Als Frau S. helfen wollte und zum Sachwalter mitgegangen ist, wurde sie unfreundlich behandelt. »Ich wurde gefragt: "Wer sind sie eigentlich und was wollen sie von uns?"« Damals waren sie noch nicht verheiratet. 

Danach musste Herr S. wieder ins Spital. Er konnte dann zwar wieder nach Hause, aber dort hat sich niemand um ihn gekümmert. Frau S. hat von ihrem Geld einiges bezahlt, was sich Herr S. wegen des schmalen Taschengelds nicht leisten konnte.

Zu seinem 70.Geburtstag hat ihr Herr S. einen Heiratsantrag gemacht. »Er ist ein sehr lieber Mensch«, also wollten wir beide heiraten.

Aber das Gericht und die Sachwalterschaft waren damit nicht einverstanden.

Weil es keine Dokumente gegeben hat, haben sie und ihr Mann Kopien gemacht und sie haben geheiratet. Doch bis diese Heirat anerkannt war, hat es lange gedauert.

Da Frau S. nachweisen konnte, dass sie sich nicht bereichert hat, sondern im Gegenteil selbst etwas bezahlt hat, konnte sie schließlich selbst die Sachwalterin werden. Damit gab es kein Hindernis mehr für die Anerkennung der Ehe.

Tipps vom Richter

Magister Hengl berichtet, dass das Gesetz vorsieht, dass ein naher Verwandter die Sachwalterschaft bekommen sollte.
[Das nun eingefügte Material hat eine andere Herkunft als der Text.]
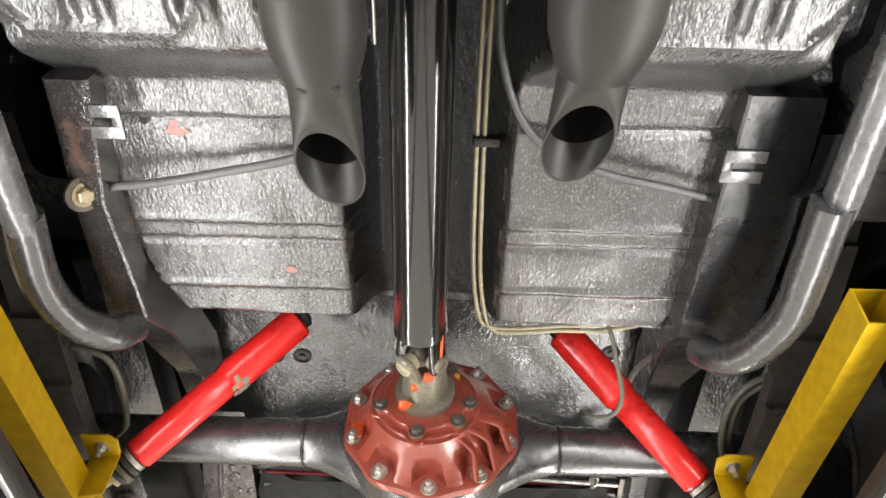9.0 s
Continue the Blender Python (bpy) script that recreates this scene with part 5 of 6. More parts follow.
def header(side, runs, mouth, d, flange_pts):
    t = thing("exhaust_header", mouth, "silver coated tubular exhaust header with four primaries", "exhaust header", "exhaust headers")
    for r in runs:
        bm = bmesh.new()
        end = Vector(mouth) - Vector(d).normalized() * 0.012
        r = list(r) + [end + (Vector(r[-1]) - end) * 0.42]
        tube(bm, r, [HR] * (len(r) - 1) + [HR * 0.86], 22, 6)
        part("primary_tube", bm, HEADER, t)
    m, d = Vector(mouth), Vector(d).normalized()
    bm = bmesh.new()
    lathe(bm, m, d, [(-0.050, 0.0), (-0.050, 0.034), (-0.036, 0.040), (-0.02, 0.0405), (0.022, 0.040), (0.022, 0)], 36)
    part("collector", bm, HEADER, t)
    for k in range(3):
        a = k * 2.1 + 0.5
        bm = bmesh.new()
        u = d.orthogonal().normalized()
        v = d.cross(u)
        w = (u * math.cos(a) + v * math.sin(a)) * 0.040
        tube(bm, [m + w - d * 0.08, m + w * 1.02 - d * 0.055, m + w * 0.96 - d * 0.035], 0.003, 8, 4)
        part("weld", bm, HEADER, t)

    def oval(at, material, name, parent, thick, k=1.0):
        """A three-bolt oval flange square to the pipe."""
        u = Vector((1, 0, 0)) - d * d.x
        u.normalize()
        v = d.cross(u)
        pts = []
        for q in range(36):
            a = 2 * math.pi * q / 36
            rr = 0.048 + 0.026 * max(0, math.cos(2 * (a - flange_pts))) ** 3
            pts.append(u * math.cos(a) * rr * k + v * math.sin(a) * rr * k)
        b = bmesh.new()
        lo = [b.verts.new(at + p) for p in pts]
        hi = [b.verts.new(at + p + d * thick) for p in pts]
        b.faces.new(lo[::-1])
        b.faces.new(hi)
        for q in range(36):
            b.faces.new((lo[q], lo[(q + 1) % 36], hi[(q + 1) % 36], hi[q]))
        bmesh.ops.bevel(b, geom=[e for e in b.edges if len(e.link_faces) == 2 and e.calc_face_angle(0) > 0.9], offset=0.002, segments=2, affect="EDGES")
        part(name, b, material, parent)
        return [at + u * math.cos(flange_pts + g) * 0.061 + v * math.sin(flange_pts + g) * 0.061 for g in (0, math.pi)]

    ears = oval(m + d * 0.018, HEADER, "collector_flange", t, 0.009)
    for e in ears:
        bolt(t, e, -d, 0.009, 0.008, ZINC)
        bm = bmesh.new()
        tube(bm, [e + d * 0.009, e + d * 0.075], 0.0045, 10, 1)
        part("stud", bm, ZINC, t)
    return oval, m, d


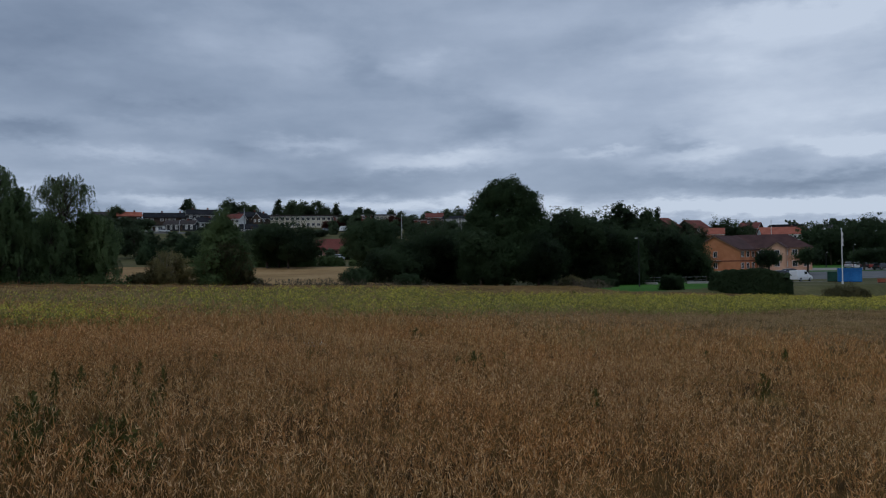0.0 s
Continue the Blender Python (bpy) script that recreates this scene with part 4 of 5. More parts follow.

Das neue Sachwalterschafts-Gesetz sieht zusätzlich vor: 

  • eine Vorsorgevollmacht: Dadurch kann man, bevor man einen Sachwalter braucht, festlegen, wer das einmal machen soll - für den Fall, dass es notwendig ist...
  • Nahe Angehörige können die Geschäfte für eine behinderte Person übernehmen - statt eines Sachwalters
  • Schon länger gab es die Möglichkeit, Miss-Stände und Mängel dem Gericht zu melden. Das Gericht ist verpflichtet, diesen Hinweisen nachzugehen.

Frau Ressl fasst zusammen: Man soll nicht aufgeben, wenn man sich ungerecht behandelt fühlt. Es gibt immer Möglichkeiten, eine Sache neu aufzurollen. Durch das neue Sachwalterschafts-Gesetz ibt es jetzt auch mehr Möglichkeiten.